5 Things CEO-Ready CMOs Know That Others Don’t

America post Staff
8 Min Read

Conversely, if volumes decline while net sales fall faster, something in the model is weakening. Perhaps the brand needs more discounting to move volume, or the premium part of the portfolio is losing momentum.

If net sales look stable while gross margin falls, another signal is flashing. Costs may be rising faster than prices. Promotions may be doing too much work. The business may be spending heavily on defending itself without improving the quality of demand.

Each metric can look manageable on its own. Together, they reveal the trajectory.

CEO-ready CMOs do not celebrate growth without asking whether it is healthy, repeatable, and profitable. 

They know a brand can look busy, culturally relevant, and innovative while the economics weaken in the background.

They look beyond gross margin

Gross margin is not the only way to understand value creation.

Some categories require a lot of capital before they generate a euro or dollar of sales. 

In cognac, whisky, and other aged categories, liquid sits in barrels for years before it can be sold. That stock may look desirable in a brand film. In the accounts, it’s capital employed—money that’s been spent but not generating revenue yet.

Take cognac. A VS (Very Special) needs to be aged for at least two years. A VSOP (Very Superior Old Pale) requires four years. An XO (Extra Old) requires much longer.
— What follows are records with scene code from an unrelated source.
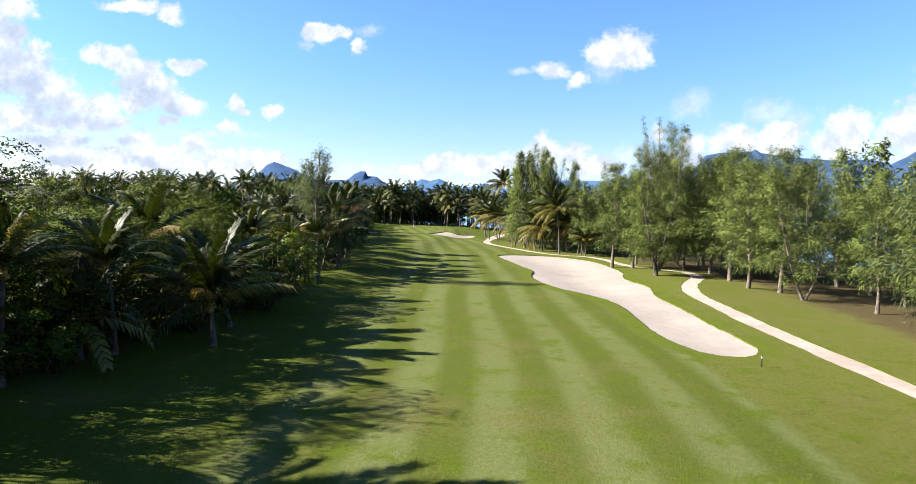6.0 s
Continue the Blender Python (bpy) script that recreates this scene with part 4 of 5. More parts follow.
# palms standing free
palm(19.6, 26.2, 3.1, 201, "young coconut palm with yellow leaf bases on a short trunk", "palms on the lawn", 34, 0.62, (-0.35, 0.1), 0.6, 0.42, 0.8)
palm(21.3, 40.9, 2.5, 202, "small coconut palm with a thin pale trunk", "palms on the lawn", 22, 0.45, (-0.4, 0.2), 0.3, 0.62)
palm(27.0, 38.0, 3.2, 203, "low young palm under the almond tree", "palms on the lawn", 12, 0.5, (0.2, 0.1), 0.2)
for x, y, h, s, lean, yel, lab in ((-26.0, 76.6, 8.6, 1.05, (-1.6, 0.3), 1.0, "leaning coconut palm with yellowing lower fronds on a sand island"), (-28.3, 79.0, 8.4, 1.0, (-1.2, 0.5), 0.35, ""),
                                   (-29.0, 83.6, 9.4, 1.0, (-0.8, 0.6), 0.2, ""), (-25.6, 84.4, 9.6, 1.0, (0.3, 0.8), 0.05, ""), (-23.0, 82.0, 8.6, 1.0, (1.3, 0.4), 0.1, ""),
                                   (-21.8, 83.4, 9.2, 0.98, (1.4, 0.6), 0.2, ""), (-27.4, 81.5, 6.0, 0.85, (-0.8, 0.3), 0.6, ""), (-24.4, 80.2, 6.2, 0.85, (0.4, -0.3), 0.3, ""), (-22.4, 85.2, 6.4, 0.85, (0.9, 0.3), 0.2, "")):
    palm(x, y, h - 1.7, int(300 + y * 3 + x), lab or "coconut palm with dark fronds on a sand island", "palms on the island", 26, s, lean, yel, 1.08, 1.0)
    TAKEN.append((x, y))
PALMS_OF_THICKET = [
    (-23.6, 117.2, 9.4, "tall coconut palm with drooping pale lower fronds"), (-23.9, 124.0, 11.4, "tall wind-swept coconut palm above the thicket"),
    (-18.8, 128.7, 7.4, ""), (-21.3, 121.6, 7.6, ""),
    (-33.5, 113, 4.6, ""), (-28.5, 121, 6.6, ""),
    (-20.5, 133, 8.6, ""), (-20.4, 140, 6.6, "young palm with pale upright fronds at the thicket edge"),
    (-19.6, 147, 6.2, "young palm with pale upright fronds at the thicket edge"), (-16.4, 152.2, 4.5, "young palm with pale upright fronds at the thicket edge"),
    (-17.8, 157.4, 4.6, "young palm with pale upright fronds at the thicket edge"), (-25.4, 157.8, 7.4, "young palm with pale upright fronds at the thicket edge"),
    (-23.4, 190.5, 5.8, "young palm with orange leaf stalks at the thicket edge"), (-21.9, 198.5, 6.4, "young palm with orange leaf stalks at the thicket edge"),
    (-24.4, 186.5, 5.4, "young palm with orange leaf stalks at the thicket edge"), (-22.6, 194.8, 6.4, "coconut palm with a dark trunk near a litter bin"),
    (-22, 200.9, 8.5, ""), (-24.8, 213.8, 9.5, ""),
    (-24.5, 207, 9, ""), (-22.5, 174, 6.5, ""),
    (-29, 226, 10, ""), (-31.5, 238, 11, ""),
]
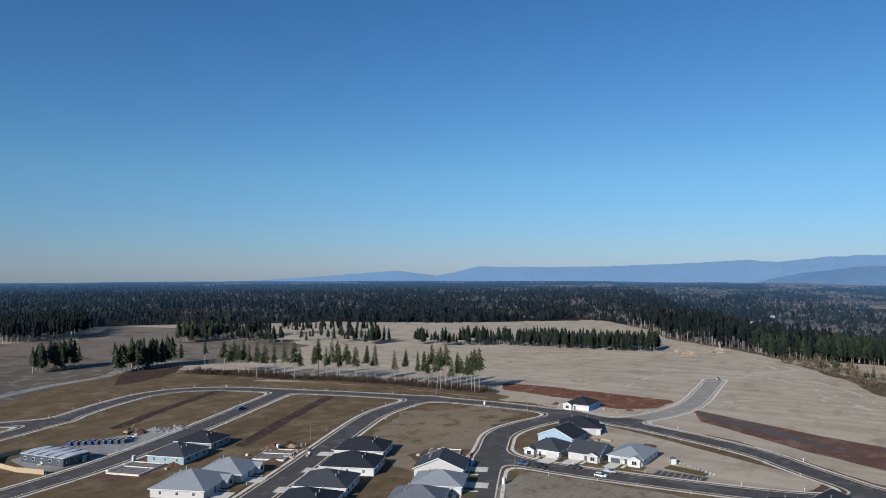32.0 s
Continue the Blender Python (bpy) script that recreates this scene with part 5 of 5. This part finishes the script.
def fence(points, label):
    ob = thing("fence", pose(points[0][0], points[0][1], 0), label, "fence")
    ox, oy = points[0]
    for (ax, ay), (bx, by) in zip(points, points[1:]):
        L = math.hypot(bx - ax, by - ay)
        n = int(L / 2.4)
        for k in range(n):
            u0, u1 = k / n, (k + 1) / n
            p, q = (ax + (bx - ax) * u0 - ox, ay + (by - ay) * u0 - oy), (ax + (bx - ax) * u1 - ox, ay + (by - ay) * u1 - oy)
            dx, dy = (by - ay) / L * 0.04, -(bx - ax) / L * 0.04
            v = [(p[0] - dx, p[1] - dy, 0), (q[0] - dx, q[1] - dy, 0), (q[0] + dx, q[1] + dy, 0), (p[0] + dx, p[1] + dy, 0)]
            part("panel", (v + [(a, b, 1.85) for a, b, c in v], box(0, 1, 0, 1, 0, 1)[1]), PLYWOOD, ob)
            part("post", tube((p[0], p[1], -0.3), (p[0], p[1], 2.0), 0.07), PLYWOOD, ob)


fence([(-137, -268), (-133, -280), (-132, -296), (-138, -306), (-148, -308)], "tan wooden board fence round the site office")


def dumpster(x, y, turn, paint, label, L=4.5):
    ob = thing("dumpster", pose(x, y, 0.08, 0, 0, turn), label, "dumpster", "yard containers")
    part("shell", (join(([(-L / 2, -1.1, 0.2), (L / 2, -1.1, 0.2), (L / 2, 1.1, 0.2), (-L / 2, 1.1, 0.2), (-L / 2 - 0.3, -1.2, 1.7), (L / 2 + 0.3, -1.2, 1.7), (L / 2 + 0.3, 1.2, 1.7), (-L / 2 - 0.3, 1.2, 1.7)],
                         [(3, 2, 1, 0), (0, 1, 5, 4), (1, 2, 6, 5), (2, 3, 7, 6), (3, 0, 4, 7)]))), paint, ob)
    part("rim", join(box(-L / 2 - 0.35, L / 2 + 0.35, -1.27, -1.17, 1.62, 1.75), box(-L / 2 - 0.35, L / 2 + 0.35, 1.17, 1.27, 1.62, 1.75)), paint, ob)
    for k in range(5):
        xx = -L / 2 + 0.3 + k * (L - 0.6) / 4
        part("rib", box(xx - 0.06, xx + 0.06, -1.25, -1.1, 0.25, 1.62), paint, ob)
    part("load", hull([(-L / 2, -1, 1.2), (L / 2, -1, 1.2), (L / 2, 1, 1.3), (-L / 2, 1, 1.2), (0.4, 0.2, 1.75), (-0.8, -0.2, 1.65)]), PLYWOOD, ob)


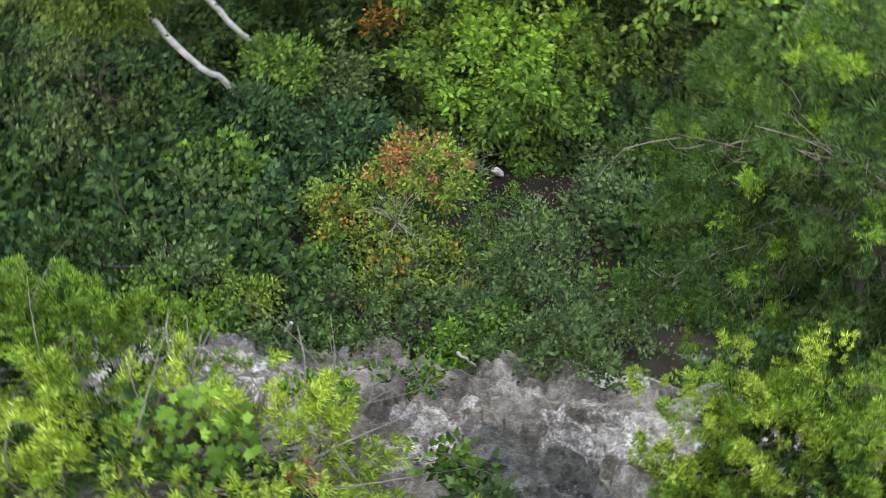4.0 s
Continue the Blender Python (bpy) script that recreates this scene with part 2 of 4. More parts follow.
M["old_wood"] = rough_mat("weathered_cedar_bark", [(0.3, (0.12, 0.1, 0.08)), (0.5, (0.32, 0.27, 0.22)), (0.7, (0.55, 0.49, 0.42))], 9.0, (3.5, 0.52, 0.62, (0.16, 0.14, 0.115)), 70, bump=0.9, distance=0.02)
M["needle"] = island_mat("dry_needles", [(0, (0.03, 0.015, 0.012)), (0.4, (0.115, 0.058, 0.045)), (0.75, (0.24, 0.14, 0.11)), (0.95, (0.36, 0.25, 0.205)), (1, (0.5, 0.4, 0.34))])
M["red_needle"] = island_mat("rust_needles", [(0, (0.04, 0.016, 0.011)), (0.5, (0.17, 0.078, 0.05)), (1, (0.38, 0.22, 0.155))])
M["straw"] = island_mat("dry_grass", [(0, (0.1, 0.065, 0.05)), (0.45, (0.32, 0.235, 0.19)), (0.8, (0.54, 0.44, 0.375)), (1, (0.74, 0.65, 0.58))])
M["oak"] = island_mat("dead_oak_leaf", [(0, (0.16, 0.105, 0.085)), (0.5, (0.34, 0.26, 0.22)), (1, (0.55, 0.47, 0.42))])
M["stone_chip"] = island_mat("stone_chips", [(0, (0.2, 0.18, 0.17)), (0.6, (0.42, 0.39, 0.36)), (1, (0.7, 0.68, 0.65))])
M["litter_soil"] = rough_mat("cliff_top_soil", [(0.34, (0.022, 0.015, 0.012)), (0.5, (0.09, 0.057, 0.046)), (0.68, (0.24, 0.165, 0.135))], 5.0, (1.2, 0.5, 0.62, (0.06, 0.045, 0.038)), 90)
M["green_grass"] = leaf_mat("green_blades", (0.0495, 0.09, 0.018), (0.11, 0.19, 0.036), (0.257, 0.338, 0.078), 0.3)
M["rock"] = rock_mat("cliff_limestone", [(0.36, (0.07, 0.058, 0.05)), (0.47, (0.18, 0.152, 0.13)), (0.56, (0.335, 0.29, 0.255)), (0.66, (0.54, 0.485, 0.44))], (0.84, 0.78, 0.73), 0.515, (0.46, 0.42, 0.37), 0.6, 0.6, 0.1, 0.15, 0.7)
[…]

That means a company can have a brand with attractive gross margins and still face a negative return-on-capital equation.

This is the kind of issue CMOs with CEO potential need to understand.

A brand may look profitable at gross margin level, yet still fail to earn enough relative to the capital tied up in aging liquid, inventory, and production assets. 

A CEO-ready CMO asks how much capital the strategy requires, how long that capital is tied up, and whether the return justifies the investment. 

They understand the operational consequences of growth

Marketing strategy sounds elegant until it meets the factory.

Growth strategies have consequences for operations, supply chain, and service levels. 

I saw this very clearly in energy drinks with Lucozade in the UK. 

Flavor innovation and SKU expansion can create news, shelf visibility, and trial. In recent years, brands such as Monster and Red Bull have used that playbook very effectively. 

But those additions can put pressure on production capacity. If that pressure leads to frequent out-of-stocks, the growth strategy begins to undermine itself.

The best CMOs consider what will grow the brand, and can the organization deliver this growth reliably?

They understand how investors read the company

For CMOs in publicly traded companies, stock market fluency matters.

This does not mean marketers need to become equity analysts. But CMOs should understand the financial signals investors use to judge whether a company’s growth story is credible.

One CEO of a listed energy drinks company once told me his CMO believed the brand marketing was working, while he was less convinced. Why? Because the market was rewarding a successful competitor like Monster Beverage with a much higher valuation multiple than his own company.

P/E ratio is not a perfect measure of marketing effectiveness—after all, markets sometimes behave like toddlers.

But the CEO’s point was that if the brand story truly strengthened the business, investors should see evidence in the quality of growth: stronger pricing power, better margins, more durable demand, and greater confidence in future cash flows.